**Supplied information**
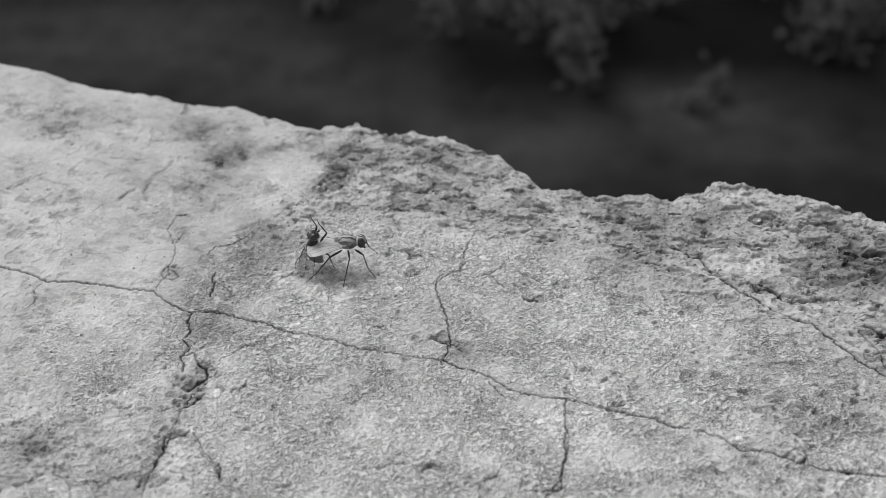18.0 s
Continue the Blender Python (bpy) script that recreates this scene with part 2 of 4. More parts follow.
def tube(bm, points, radii, sides=7):
    """A tapered tube through points."""
    prev = None
    pts = [Vector(p) for p in points]
    for k, (p, r) in enumerate(zip(pts, radii)):
        way = (pts[min(k + 1, len(pts) - 1)] - pts[max(k - 1, 0)]).normalized()
        q = way.to_track_quat("Z", "Y")
        ring = [bm.verts.new(p + q @ Vector((r * math.cos(6.2832 * i / sides), r * math.sin(6.2832 * i / sides), 0))) for i in range(sides)]
        if prev:
            for i in range(sides):
                bm.faces.new((prev[i], prev[(i + 1) % sides], ring[(i + 1) % sides], ring[i]))
        else:
            bm.faces.new(ring[::-1])
        prev = ring
    bm.faces.new(prev)


# ---- plan of the wall's top, millimetres: x along the picture, y away, z up; the top lies at z = 0 ----
EDGE_LEFT = [(-80.0, 40.6), (-74.1, 37.9), (-67.6, 35.7), (-59.0, 35.3), (-53.9, 33.8), (-49.6, 32.2), (-46.4, 30.4), (-43.3, 29.0), (-39.7, 28.2), (-34.1, 27.0), (-32.1, 25.5), (-26.0, 24.9), (-25.1, 24.7), (-22.9, 23.2), (-20.7, 22.1), (-17.9, 20.6), (-15.3, 20.5), (-12.6, 20.6), (-11.7, 21.2), (-10.9, 21.5)]
EDGE_RIGHT = [(-10.0, 20.2), (-8.3, 19.2), (-6.0, 18.7), (-3.4, 19.0), (-0.5, 18.5), (0.5, 17.4), (1.9, 16.8), (3.7, 15.3), (5.2, 14.0), (6.8, 12.3), (8.3, 10.8), (8.8, 9.9), (9.7, 9.1), (11.2, 8.9), (12.8, 9.0), (13.9, 8.2), (15.4, 7.5), (16.0, 8.0), (18.7, 7.7), (20.9, 8.1), (22.0, 7.3), (23.2, 7.0), (24.8, 7.9), (27.0, 8.9), (28.0, 10.1), (31.5, 9.5), (33.7, 8.6), (37.1, 7.5), (39.8, 6.2), (42.5, 5.0), (43.8, 3.4), (45.9, 3.0)]
ROUGH_LINE = [(-76.2, 43.7), (-56.1, 37.9), (-40.0, 30.0), (-32.6, 21.4), (-27.4, 11.6), (-21.4, 3.7), (-16.5, 2.1), (-13.2, 3.9), (-4.9, 2.6), (3.8, 0.8), (12.2, -2.5), (17.5, -5.1), (25.2, -8.7), (32.2, -13.3), (40.2, -15.9), (46.5, -17.3)]
PLASTER_LINE = [(-12, 20), (-14.5, 12), (-16.5, 8), (-18.2, 5.2), (-21.2, 1.6), (-24.2, -2.2), (-25.8, -6.5), (-26, -10), (-27.5, -14), (-33, -19), (-42, -23), (-60, -27), (-80, -30), (-90, -46)]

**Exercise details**
From the first line above down to the line with "bm.faces.new(prev)", reproduce every line and no others, omitting pictures.

**In response**
18.0 s
Continue the Blender Python (bpy) script that recreates this scene with part 2 of 4. More parts follow.
def tube(bm, points, radii, sides=7):
    """A tapered tube through points."""
    prev = None
    pts = [Vector(p) for p in points]
    for k, (p, r) in enumerate(zip(pts, radii)):
        way = (pts[min(k + 1, len(pts) - 1)] - pts[max(k - 1, 0)]).normalized()
        q = way.to_track_quat("Z", "Y")
        ring = [bm.verts.new(p + q @ Vector((r * math.cos(6.2832 * i / sides), r * math.sin(6.2832 * i / sides), 0))) for i in range(sides)]
        if prev:
            for i in range(sides):
                bm.faces.new((prev[i], prev[(i + 1) % sides], ring[(i + 1) % sides], ring[i]))
        else:
            bm.faces.new(ring[::-1])
        prev = ring
    bm.faces.new(prev)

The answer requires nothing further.